The flexible, wearable system is a new integrated system, which integrates human–computer interaction equipment, wearable heaters [97], artificial muscles, etc. Based on the characteristics that the stretchable fiber conductors can withstand large deformation and is suitable for complex surfaces such as head, joints, they can be widely used in wearable sensing systems as electrical interconnects or as heating elements in wearable heaters (Fig. 5b).

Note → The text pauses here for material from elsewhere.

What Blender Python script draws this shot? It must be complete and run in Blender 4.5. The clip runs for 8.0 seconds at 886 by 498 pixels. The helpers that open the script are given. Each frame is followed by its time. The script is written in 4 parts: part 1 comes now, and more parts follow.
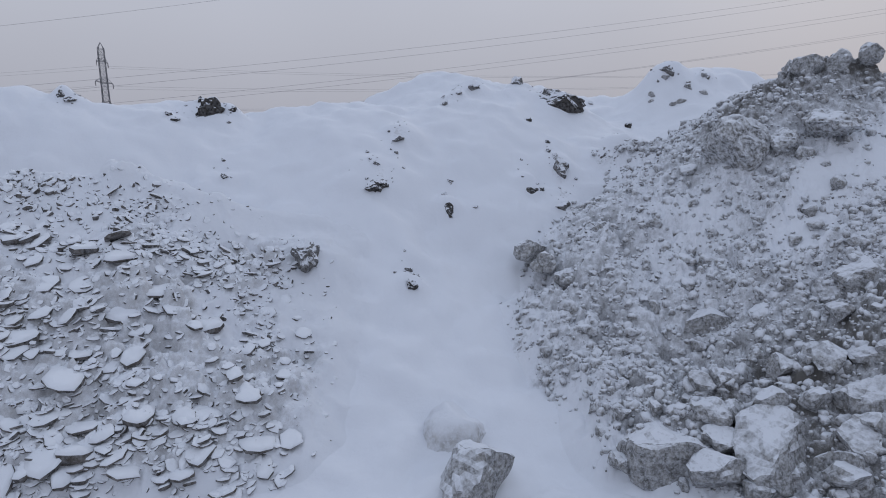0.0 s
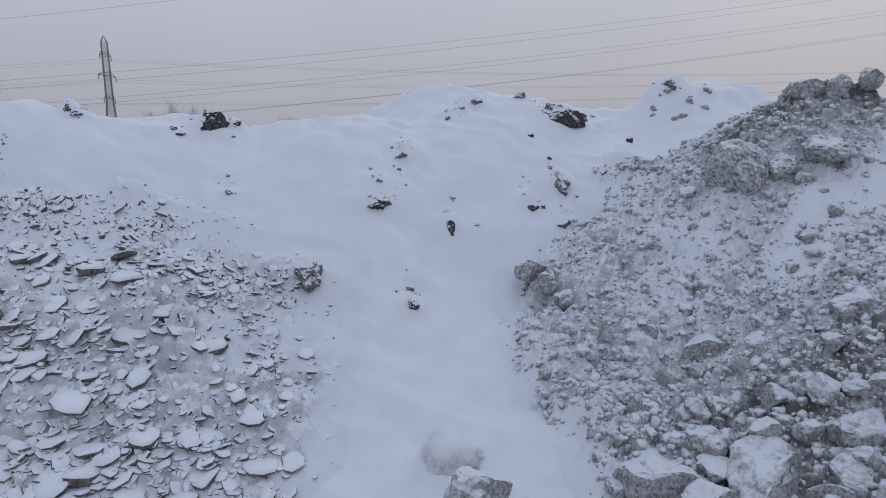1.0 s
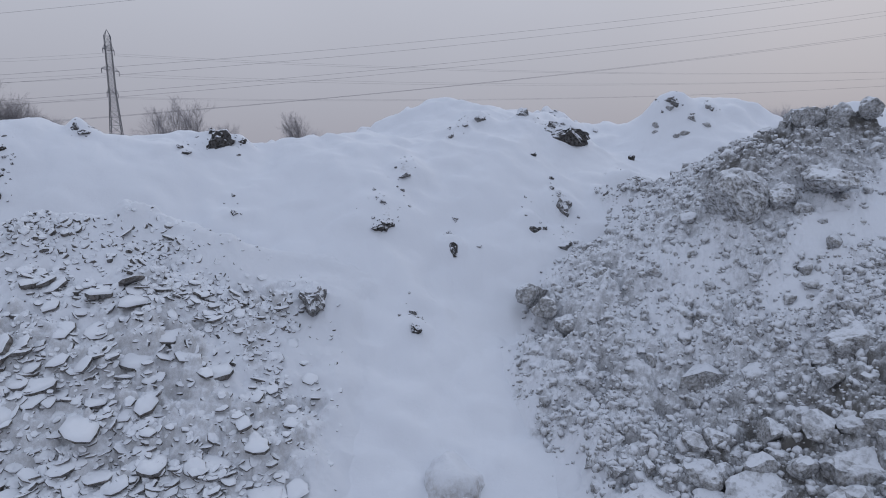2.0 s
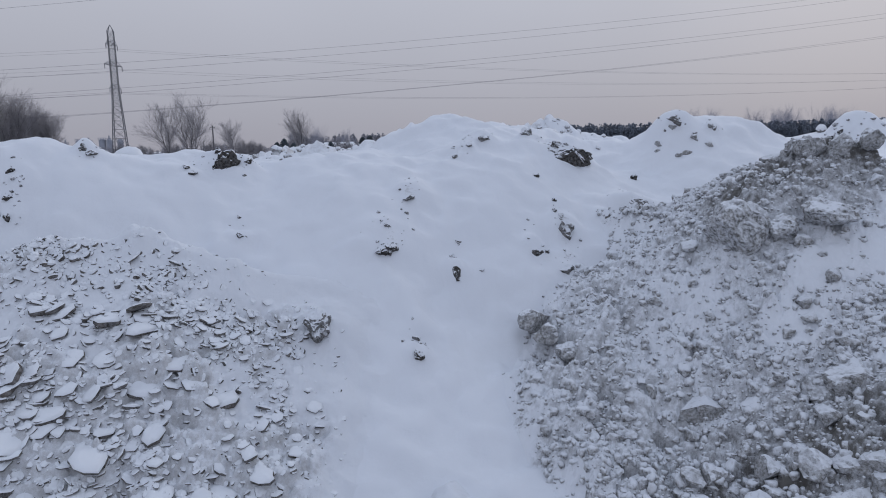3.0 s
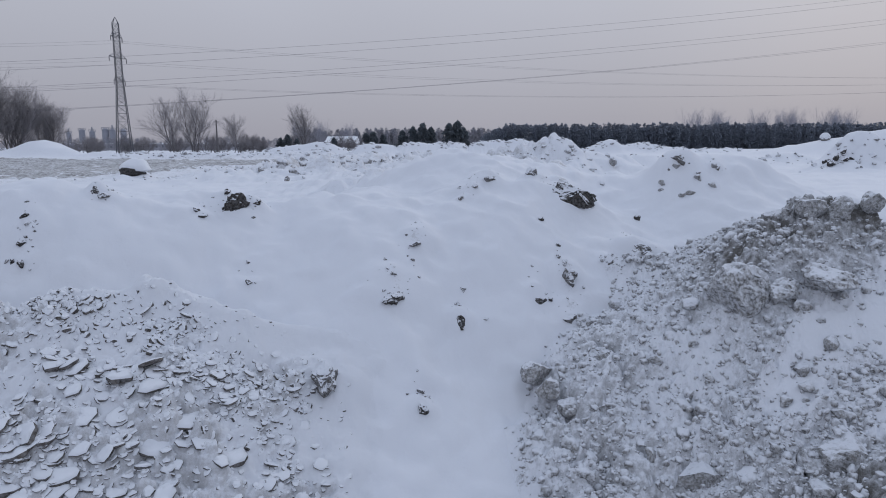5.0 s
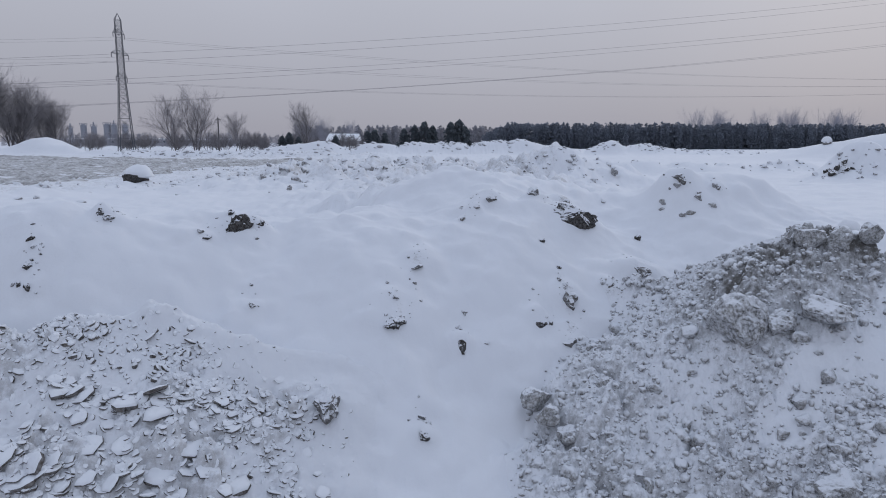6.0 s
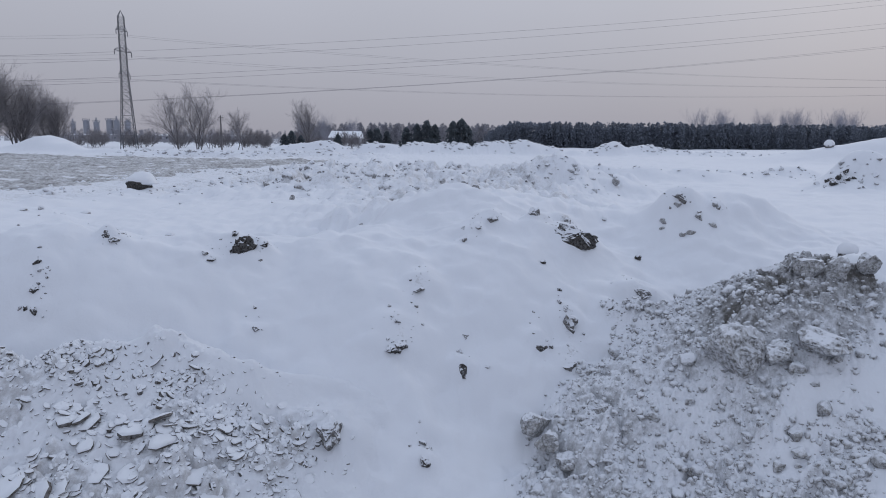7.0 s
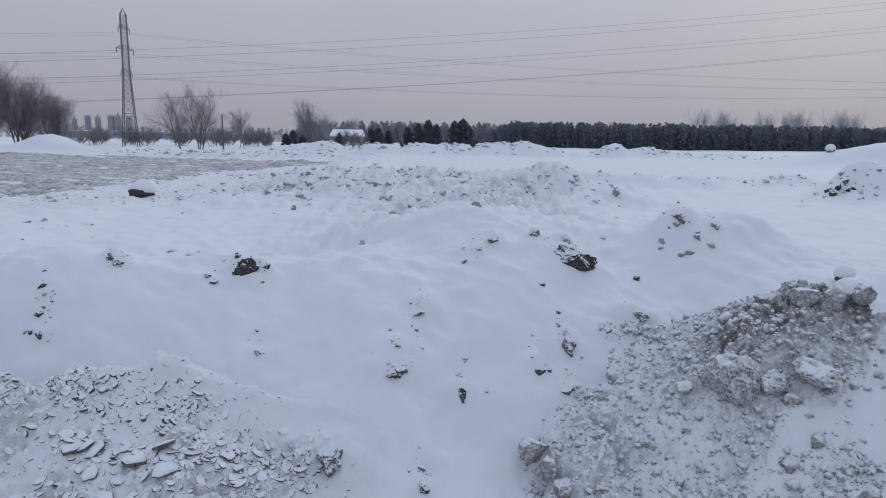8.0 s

Stretchable fiber conductors are also the key to breakthroughs in robotics technology. Soft robots [98,99,100] (Fig. 5c) can bend, twist, and grab objects more than 100 times their weight, which stretchable fiber conductor makes a great contribution to the flexibility, conductivity, and toughness. They can also replace humans to finish dangerous tasks such as defusing a bomb and putting out the fire. Microrobots [101] also need stretchable fiber conductors. Microrobots are also a new current of medical equipment with a diameter of about 2 mm which are known as “The Never Tremulous Hands”. The use of microrobots can reduce the wound area of patients and can accurately complete the surgery even with slight disturbance thanks to the stretchable fiber conductor featuring fast conduction and precise operation.

Outlook and Conclusion

In summary, buckled fiber conductors that can resist large strains without a dramatic change in resistance or conductivity are crucial for next-generation flexible or stretchable electronics. The majority of current conductive materials for buckled fiber conductors are CNTs, graphene, metal nanowires, and conductive polymers. However, the intrinsic, non-stretchable nature of these materials has hindered the widespread use of fibers. Secondly, the conductivity of fibers is much lower than that of metallic wires or fibers, thus they cannot meet the normal working requirements of electronic devices. Most reported fiber conductors are prepared at a lab scale, and a continuous preparation route should be considered. To realize the commercial product of fiber conductors, the development of mass production technology to create buckled structure in-situ is essential. Besides, fiber conductors with exposed conductive materials are not compatible with mature textile technologies, which also requires researchers to develop new textile encapsulation technologies and unify smart textile standards. What is more, it is difficult to compare the reported performance of fiber conductors because of the lack of appropriate evaluation systems. In addition to conductivity, stretchability, and resistance stability at certain strain levels, other data such as cyclic mechanical or electrical repeatability should also be reported.